Вот что на самом деле обрекло его на творческое бесплодие. Не отрыв от родной почвы и от своего читателя, как это видится Федину, а то, что он не в силах сделать открытый выбор. То есть что он — НЕСВОБОДЕН.
Неправота Федина и правота Берберовой тут несомненна, потому что она подтверждается опытом Бунина, Ходасевича, Цветаевой, которые вдали от родной почвы сумели создать едва ли не лучшие свои вещи. Да и разве только они?
Свое письмо Сталину с просьбой разрешить ему уехать Замятин, как мы помним, начал так:
► ...обстоятельства сложились так, что продолжать свою работу я не могу, потому что никакое творчество немыслимо, если приходится работать в атмосфере систематической, год от году все усиливающейся, травли.

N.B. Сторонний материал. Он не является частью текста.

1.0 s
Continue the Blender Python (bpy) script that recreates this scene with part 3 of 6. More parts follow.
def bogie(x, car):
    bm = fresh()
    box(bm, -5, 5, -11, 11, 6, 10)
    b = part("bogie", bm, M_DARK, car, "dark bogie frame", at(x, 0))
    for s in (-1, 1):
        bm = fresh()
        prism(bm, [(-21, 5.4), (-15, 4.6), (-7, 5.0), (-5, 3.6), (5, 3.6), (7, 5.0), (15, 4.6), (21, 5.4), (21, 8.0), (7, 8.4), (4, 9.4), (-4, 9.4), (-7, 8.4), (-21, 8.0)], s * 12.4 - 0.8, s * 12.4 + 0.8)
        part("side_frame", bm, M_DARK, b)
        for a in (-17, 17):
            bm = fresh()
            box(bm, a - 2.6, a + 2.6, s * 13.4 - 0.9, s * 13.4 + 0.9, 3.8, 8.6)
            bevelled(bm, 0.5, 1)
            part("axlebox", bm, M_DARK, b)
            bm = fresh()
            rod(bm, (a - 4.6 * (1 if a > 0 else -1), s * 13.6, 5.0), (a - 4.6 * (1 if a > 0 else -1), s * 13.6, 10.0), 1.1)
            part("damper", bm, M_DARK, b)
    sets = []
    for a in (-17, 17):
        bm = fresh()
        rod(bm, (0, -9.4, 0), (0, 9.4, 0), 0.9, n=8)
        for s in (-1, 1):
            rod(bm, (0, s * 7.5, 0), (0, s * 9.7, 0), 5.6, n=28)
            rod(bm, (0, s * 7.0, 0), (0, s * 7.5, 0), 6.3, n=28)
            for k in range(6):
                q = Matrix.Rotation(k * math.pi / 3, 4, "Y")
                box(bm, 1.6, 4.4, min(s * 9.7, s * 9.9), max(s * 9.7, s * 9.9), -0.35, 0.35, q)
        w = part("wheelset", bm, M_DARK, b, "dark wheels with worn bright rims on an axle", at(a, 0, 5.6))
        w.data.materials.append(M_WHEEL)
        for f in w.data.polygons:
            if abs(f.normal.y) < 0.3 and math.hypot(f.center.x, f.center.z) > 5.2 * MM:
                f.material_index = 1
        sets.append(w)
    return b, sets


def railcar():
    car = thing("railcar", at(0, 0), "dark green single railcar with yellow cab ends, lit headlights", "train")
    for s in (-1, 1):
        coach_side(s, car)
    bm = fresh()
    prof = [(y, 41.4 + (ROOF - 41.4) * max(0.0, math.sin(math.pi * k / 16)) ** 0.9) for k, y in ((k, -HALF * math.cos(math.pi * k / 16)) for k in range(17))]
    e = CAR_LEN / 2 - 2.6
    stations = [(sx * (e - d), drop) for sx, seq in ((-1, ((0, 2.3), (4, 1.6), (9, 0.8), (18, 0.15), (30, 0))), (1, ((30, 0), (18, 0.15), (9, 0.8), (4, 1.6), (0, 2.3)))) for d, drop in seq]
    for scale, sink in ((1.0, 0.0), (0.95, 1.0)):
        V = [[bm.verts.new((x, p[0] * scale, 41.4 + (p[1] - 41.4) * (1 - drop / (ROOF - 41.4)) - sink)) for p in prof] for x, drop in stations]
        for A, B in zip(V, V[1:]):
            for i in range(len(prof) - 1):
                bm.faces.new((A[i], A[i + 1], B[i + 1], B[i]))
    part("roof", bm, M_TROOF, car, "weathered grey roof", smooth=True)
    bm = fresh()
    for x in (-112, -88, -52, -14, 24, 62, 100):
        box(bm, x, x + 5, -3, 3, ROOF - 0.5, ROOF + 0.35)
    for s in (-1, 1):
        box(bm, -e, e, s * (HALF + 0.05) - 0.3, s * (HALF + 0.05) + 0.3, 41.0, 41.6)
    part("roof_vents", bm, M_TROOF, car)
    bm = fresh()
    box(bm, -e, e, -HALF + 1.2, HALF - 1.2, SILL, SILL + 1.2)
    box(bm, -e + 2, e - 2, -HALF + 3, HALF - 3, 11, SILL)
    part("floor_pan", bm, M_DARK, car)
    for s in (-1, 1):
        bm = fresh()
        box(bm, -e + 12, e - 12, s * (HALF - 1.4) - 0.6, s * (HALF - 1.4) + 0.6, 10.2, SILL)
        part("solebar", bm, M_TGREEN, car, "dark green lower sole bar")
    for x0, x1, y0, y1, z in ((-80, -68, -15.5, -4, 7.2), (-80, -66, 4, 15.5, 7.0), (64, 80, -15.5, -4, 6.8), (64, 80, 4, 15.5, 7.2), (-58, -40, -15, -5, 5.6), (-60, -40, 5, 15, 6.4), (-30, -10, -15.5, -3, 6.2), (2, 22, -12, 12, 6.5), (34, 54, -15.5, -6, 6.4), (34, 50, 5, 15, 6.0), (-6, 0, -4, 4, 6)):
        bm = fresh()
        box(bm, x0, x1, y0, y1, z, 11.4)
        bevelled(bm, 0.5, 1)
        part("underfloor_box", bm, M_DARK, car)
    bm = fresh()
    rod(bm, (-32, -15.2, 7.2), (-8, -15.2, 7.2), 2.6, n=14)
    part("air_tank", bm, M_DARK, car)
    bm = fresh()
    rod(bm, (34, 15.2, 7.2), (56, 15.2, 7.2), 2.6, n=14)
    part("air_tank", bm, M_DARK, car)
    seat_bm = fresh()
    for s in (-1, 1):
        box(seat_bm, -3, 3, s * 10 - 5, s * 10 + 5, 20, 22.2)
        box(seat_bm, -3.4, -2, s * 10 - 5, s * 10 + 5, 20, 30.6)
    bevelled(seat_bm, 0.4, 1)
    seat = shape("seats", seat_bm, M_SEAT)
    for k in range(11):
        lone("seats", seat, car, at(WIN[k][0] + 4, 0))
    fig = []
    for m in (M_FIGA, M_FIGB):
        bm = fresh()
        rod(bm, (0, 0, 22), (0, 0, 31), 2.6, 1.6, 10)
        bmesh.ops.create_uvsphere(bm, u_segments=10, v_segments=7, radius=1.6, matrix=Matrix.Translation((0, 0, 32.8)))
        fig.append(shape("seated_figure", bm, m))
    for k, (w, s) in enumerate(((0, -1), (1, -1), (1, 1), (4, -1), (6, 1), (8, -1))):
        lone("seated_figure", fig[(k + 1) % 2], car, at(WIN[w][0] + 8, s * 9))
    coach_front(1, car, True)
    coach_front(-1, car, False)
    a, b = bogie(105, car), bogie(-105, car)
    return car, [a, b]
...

Это была главная, неотвязная, мысль, повторяющаяся на всем протяжении письма, главная его тема:
► В советском кодексе следующей ступенью после смертного приговора является выселение преступника из пределов страны. Если я действительно преступник и заслуживаю кары, то все же, думаю, не такой тяжкой, как литературная смерть, и потому я прошу заменить этот приговор высылкой из пределов СССР — с правом для моей жены сопровождать меня. Если ж я не преступник, я прошу разрешить мне вместе с женой, временно, хоть бы на год, выехать за границу — с тем, чтобы я мог вернуться назад, как только у нас станет возможно служить в литературе большим идеям без прислуживания маленьким людям, как только у нас хоть отчасти изменится взгляд на роль художника слова.